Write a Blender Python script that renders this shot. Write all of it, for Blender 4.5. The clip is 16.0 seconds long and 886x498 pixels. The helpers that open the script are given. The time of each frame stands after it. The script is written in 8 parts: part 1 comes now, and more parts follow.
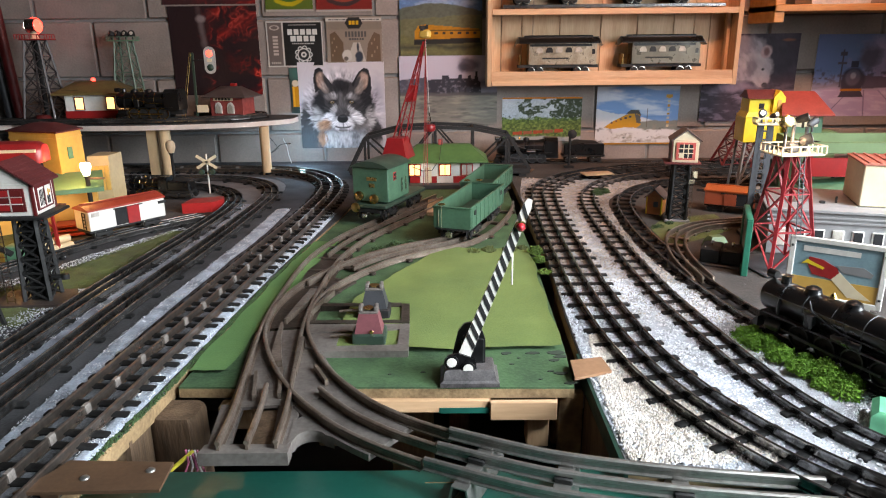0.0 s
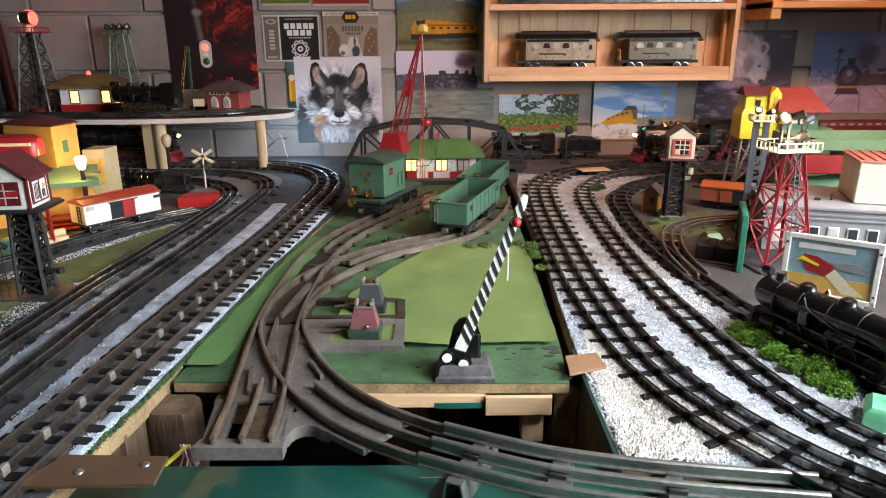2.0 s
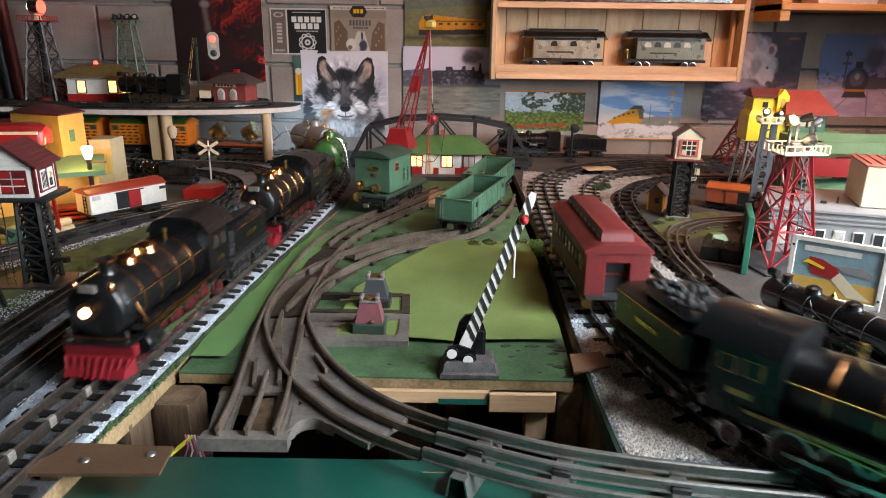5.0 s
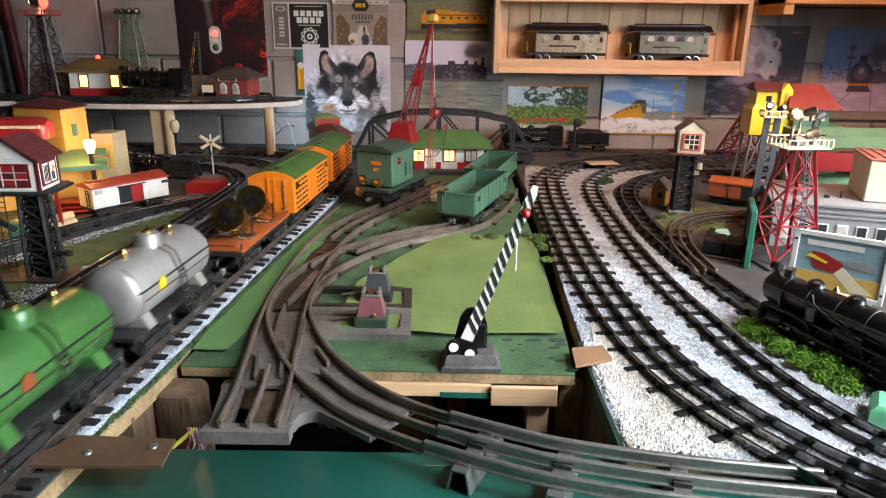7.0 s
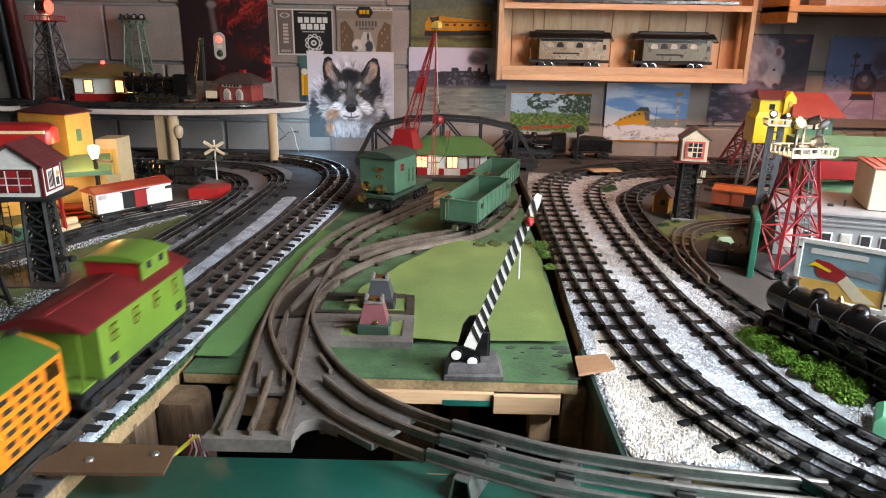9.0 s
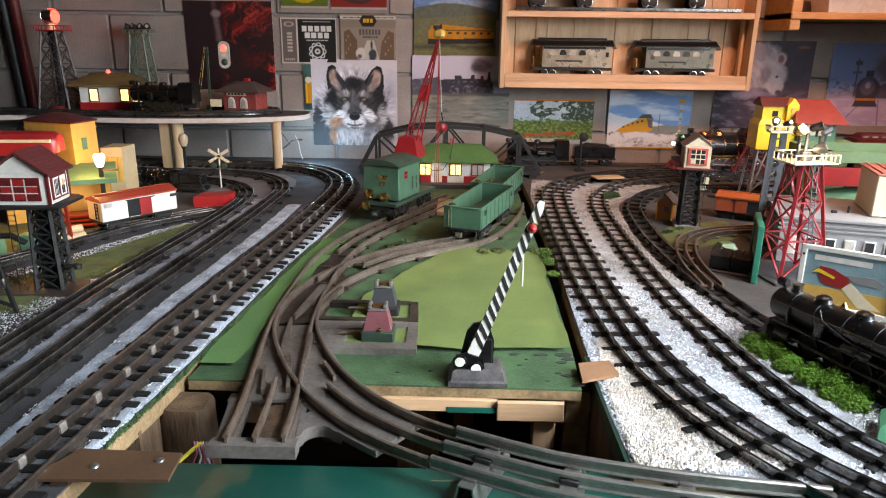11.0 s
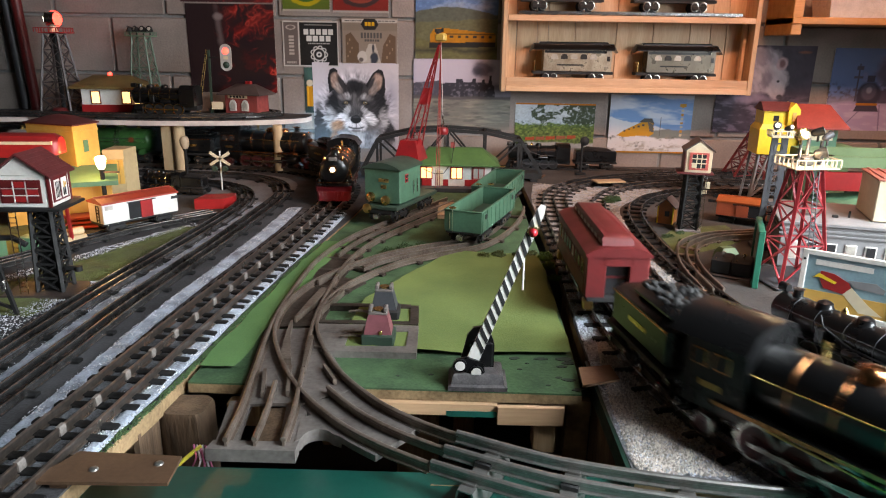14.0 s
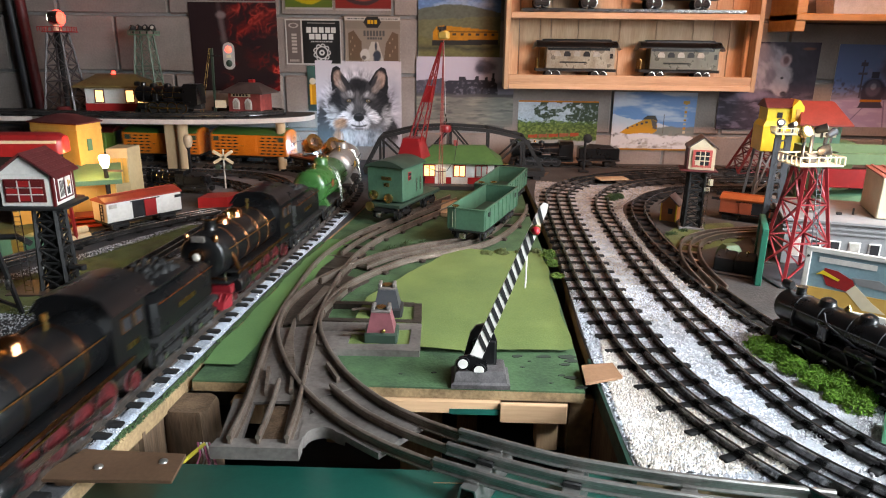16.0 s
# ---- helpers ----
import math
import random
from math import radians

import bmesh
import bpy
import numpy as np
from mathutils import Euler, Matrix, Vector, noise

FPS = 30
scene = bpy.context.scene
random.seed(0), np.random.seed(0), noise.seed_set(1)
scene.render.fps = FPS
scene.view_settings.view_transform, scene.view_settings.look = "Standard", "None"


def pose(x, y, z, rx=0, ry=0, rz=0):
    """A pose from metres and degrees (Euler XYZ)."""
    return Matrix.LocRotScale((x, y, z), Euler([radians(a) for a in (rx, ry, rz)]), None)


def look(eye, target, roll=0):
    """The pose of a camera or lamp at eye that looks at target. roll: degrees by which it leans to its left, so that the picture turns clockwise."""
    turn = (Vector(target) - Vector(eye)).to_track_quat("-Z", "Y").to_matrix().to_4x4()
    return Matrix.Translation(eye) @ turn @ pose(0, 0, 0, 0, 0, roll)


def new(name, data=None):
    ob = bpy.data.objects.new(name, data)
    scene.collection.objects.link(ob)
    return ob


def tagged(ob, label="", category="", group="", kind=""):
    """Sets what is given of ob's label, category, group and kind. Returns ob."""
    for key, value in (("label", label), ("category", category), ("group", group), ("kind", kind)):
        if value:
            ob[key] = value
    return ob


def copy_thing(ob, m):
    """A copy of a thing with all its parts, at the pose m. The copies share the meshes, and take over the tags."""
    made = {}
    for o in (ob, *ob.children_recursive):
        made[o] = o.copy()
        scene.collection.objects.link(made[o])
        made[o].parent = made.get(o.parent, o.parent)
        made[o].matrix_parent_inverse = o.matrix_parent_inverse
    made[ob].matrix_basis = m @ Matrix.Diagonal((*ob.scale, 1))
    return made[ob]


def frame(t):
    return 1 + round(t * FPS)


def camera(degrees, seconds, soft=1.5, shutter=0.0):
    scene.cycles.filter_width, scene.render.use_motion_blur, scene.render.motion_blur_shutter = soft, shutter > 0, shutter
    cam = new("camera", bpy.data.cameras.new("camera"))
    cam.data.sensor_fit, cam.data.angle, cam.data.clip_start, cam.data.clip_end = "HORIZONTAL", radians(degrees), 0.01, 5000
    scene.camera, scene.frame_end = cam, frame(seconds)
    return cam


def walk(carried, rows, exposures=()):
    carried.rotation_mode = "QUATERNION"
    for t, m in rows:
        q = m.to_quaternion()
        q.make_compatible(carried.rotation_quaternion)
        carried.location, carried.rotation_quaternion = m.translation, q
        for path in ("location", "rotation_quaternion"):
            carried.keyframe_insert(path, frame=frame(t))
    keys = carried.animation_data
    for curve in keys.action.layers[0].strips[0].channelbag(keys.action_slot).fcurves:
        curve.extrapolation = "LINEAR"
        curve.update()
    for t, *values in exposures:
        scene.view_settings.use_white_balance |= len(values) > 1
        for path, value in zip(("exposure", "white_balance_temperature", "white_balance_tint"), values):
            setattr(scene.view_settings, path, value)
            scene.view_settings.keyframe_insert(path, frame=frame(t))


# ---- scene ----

# ---- camera ----
cam = camera(65.9, 16.0, soft=1.05, shutter=0.4)
PATH = [
    (0, (0.01, -0.092, 0.382), (0.0, 1.822, -0.199), -0.6),
    (0.5, (0.011, -0.091, 0.383), (0.003, 1.821, -0.203), -0.5),
    (1, (0.01, -0.093, 0.382), (0.006, 1.818, -0.209), -0.5),
    (1.5, (0.011, -0.093, 0.381), (0.009, 1.817, -0.211), -0.4),
    (2, (0.011, -0.092, 0.382), (0.011, 1.818, -0.212), -0.3),
    (2.5, (0.01, -0.091, 0.383), (0.014, 1.819, -0.21), -0.1),
    (3, (0.009, -0.093, 0.383), (0.015, 1.817, -0.21), 0.1),
    (3.5, (0.008, -0.094, 0.381), (0.011, 1.817, -0.21), 0.2),
    (4, (0.005, -0.094, 0.383), (0.008, 1.816, -0.211), 0.5),
    (6.5, (0.005, -0.091, 0.38), (-0.005, 1.812, -0.236), 0.8),
    (7, (0.006, -0.093, 0.38), (-0.006, 1.81, -0.238), 0.7),
    (7.5, (0.006, -0.091, 0.38), (-0.006, 1.81, -0.24), 0.7),
    (8, (0.007, -0.092, 0.38), (-0.006, 1.81, -0.236), 0.8),
    (8.5, (0.004, -0.093, 0.382), (-0.009, 1.812, -0.228), 0.9),
    (9, (0.005, -0.092, 0.382), (-0.014, 1.815, -0.22), 0.9),
    (11.5, (0.005, -0.095, 0.383), (-0.025, 1.819, -0.197), 0.7),
    (12, (0.005, -0.094, 0.384), (-0.025, 1.82, -0.195), 0.7),
    (12.5, (0.005, -0.095, 0.384), (-0.025, 1.819, -0.193), 0.7),
    (13, (0.006, -0.096, 0.384), (-0.024, 1.819, -0.191), 0.7),
    (13.5, (0.006, -0.095, 0.384), (-0.024, 1.82, -0.191), 0.8),
    (14, (0.005, -0.094, 0.383), (-0.027, 1.822, -0.19), 0.9),
    (14.5, (0.005, -0.094, 0.384), (-0.03, 1.821, -0.19), 0.9),
    (15, (0.005, -0.095, 0.384), (-0.032, 1.821, -0.19), 0.8),
    (15.5, (0.006, -0.095, 0.385), (-0.034, 1.82, -0.193), 0.7),
    (16, (0.006, -0.095, 0.384), (-0.036, 1.819, -0.196), 0.7),
]
walk(cam, [(t, look(e, g, r)) for t, e, g, r in PATH])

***

(EXERCISE INSTRUCTIONS): Transcribe the full listing character for character. Pictures are excluded.

(COMPLETE OUTPUT):
Write a Blender Python script that renders this shot. Write all of it, for Blender 4.5. The clip is 16.0 seconds long and 886x498 pixels. The helpers that open the script are given. The time of each frame stands after it. The script is written in 8 parts: part 1 comes now, and more parts follow.
0.0 s
2.0 s
5.0 s
7.0 s
9.0 s
11.0 s
14.0 s
16.0 s
# ---- helpers ----
import math
import random
from math import radians

import bmesh
import bpy
import numpy as np
from mathutils import Euler, Matrix, Vector, noise

FPS = 30
scene = bpy.context.scene
random.seed(0), np.random.seed(0), noise.seed_set(1)
scene.render.fps = FPS
scene.view_settings.view_transform, scene.view_settings.look = "Standard", "None"


def pose(x, y, z, rx=0, ry=0, rz=0):
    """A pose from metres and degrees (Euler XYZ)."""
    return Matrix.LocRotScale((x, y, z), Euler([radians(a) for a in (rx, ry, rz)]), None)


def look(eye, target, roll=0):
    """The pose of a camera or lamp at eye that looks at target. roll: degrees by which it leans to its left, so that the picture turns clockwise."""
    turn = (Vector(target) - Vector(eye)).to_track_quat("-Z", "Y").to_matrix().to_4x4()
    return Matrix.Translation(eye) @ turn @ pose(0, 0, 0, 0, 0, roll)


def new(name, data=None):
    ob = bpy.data.objects.new(name, data)
    scene.collection.objects.link(ob)
    return ob


def tagged(ob, label="", category="", group="", kind=""):
    """Sets what is given of ob's label, category, group and kind. Returns ob."""
    for key, value in (("label", label), ("category", category), ("group", group), ("kind", kind)):
        if value:
            ob[key] = value
    return ob


def copy_thing(ob, m):
    """A copy of a thing with all its parts, at the pose m. The copies share the meshes, and take over the tags."""
    made = {}
    for o in (ob, *ob.children_recursive):
        made[o] = o.copy()
        scene.collection.objects.link(made[o])
        made[o].parent = made.get(o.parent, o.parent)
        made[o].matrix_parent_inverse = o.matrix_parent_inverse
    made[ob].matrix_basis = m @ Matrix.Diagonal((*ob.scale, 1))
    return made[ob]


def frame(t):
    return 1 + round(t * FPS)


def camera(degrees, seconds, soft=1.5, shutter=0.0):
    scene.cycles.filter_width, scene.render.use_motion_blur, scene.render.motion_blur_shutter = soft, shutter > 0, shutter
    cam = new("camera", bpy.data.cameras.new("camera"))
    cam.data.sensor_fit, cam.data.angle, cam.data.clip_start, cam.data.clip_end = "HORIZONTAL", radians(degrees), 0.01, 5000
    scene.camera, scene.frame_end = cam, frame(seconds)
    return cam


def walk(carried, rows, exposures=()):
    carried.rotation_mode = "QUATERNION"
    for t, m in rows:
        q = m.to_quaternion()
        q.make_compatible(carried.rotation_quaternion)
        carried.location, carried.rotation_quaternion = m.translation, q
        for path in ("location", "rotation_quaternion"):
            carried.keyframe_insert(path, frame=frame(t))
    keys = carried.animation_data
    for curve in keys.action.layers[0].strips[0].channelbag(keys.action_slot).fcurves:
        curve.extrapolation = "LINEAR"
        curve.update()
    for t, *values in exposures:
        scene.view_settings.use_white_balance |= len(values) > 1
        for path, value in zip(("exposure", "white_balance_temperature", "white_balance_tint"), values):
            setattr(scene.view_settings, path, value)
            scene.view_settings.keyframe_insert(path, frame=frame(t))


# ---- scene ----

# ---- camera ----
cam = camera(65.9, 16.0, soft=1.05, shutter=0.4)
PATH = [
    (0, (0.01, -0.092, 0.382), (0.0, 1.822, -0.199), -0.6),
    (0.5, (0.011, -0.091, 0.383), (0.003, 1.821, -0.203), -0.5),
    (1, (0.01, -0.093, 0.382), (0.006, 1.818, -0.209), -0.5),
    (1.5, (0.011, -0.093, 0.381), (0.009, 1.817, -0.211), -0.4),
    (2, (0.011, -0.092, 0.382), (0.011, 1.818, -0.212), -0.3),
    (2.5, (0.01, -0.091, 0.383), (0.014, 1.819, -0.21), -0.1),
    (3, (0.009, -0.093, 0.383), (0.015, 1.817, -0.21), 0.1),
    (3.5, (0.008, -0.094, 0.381), (0.011, 1.817, -0.21), 0.2),
    (4, (0.005, -0.094, 0.383), (0.008, 1.816, -0.211), 0.5),
    (6.5, (0.005, -0.091, 0.38), (-0.005, 1.812, -0.236), 0.8),
    (7, (0.006, -0.093, 0.38), (-0.006, 1.81, -0.238), 0.7),
    (7.5, (0.006, -0.091, 0.38), (-0.006, 1.81, -0.24), 0.7),
    (8, (0.007, -0.092, 0.38), (-0.006, 1.81, -0.236), 0.8),
    (8.5, (0.004, -0.093, 0.382), (-0.009, 1.812, -0.228), 0.9),
    (9, (0.005, -0.092, 0.382), (-0.014, 1.815, -0.22), 0.9),
    (11.5, (0.005, -0.095, 0.383), (-0.025, 1.819, -0.197), 0.7),
    (12, (0.005, -0.094, 0.384), (-0.025, 1.82, -0.195), 0.7),
    (12.5, (0.005, -0.095, 0.384), (-0.025, 1.819, -0.193), 0.7),
    (13, (0.006, -0.096, 0.384), (-0.024, 1.819, -0.191), 0.7),
    (13.5, (0.006, -0.095, 0.384), (-0.024, 1.82, -0.191), 0.8),
    (14, (0.005, -0.094, 0.383), (-0.027, 1.822, -0.19), 0.9),
    (14.5, (0.005, -0.094, 0.384), (-0.03, 1.821, -0.19), 0.9),
    (15, (0.005, -0.095, 0.384), (-0.032, 1.821, -0.19), 0.8),
    (15.5, (0.006, -0.095, 0.385), (-0.034, 1.82, -0.193), 0.7),
    (16, (0.006, -0.095, 0.384), (-0.036, 1.819, -0.196), 0.7),
]
walk(cam, [(t, look(e, g, r)) for t, e, g, r in PATH])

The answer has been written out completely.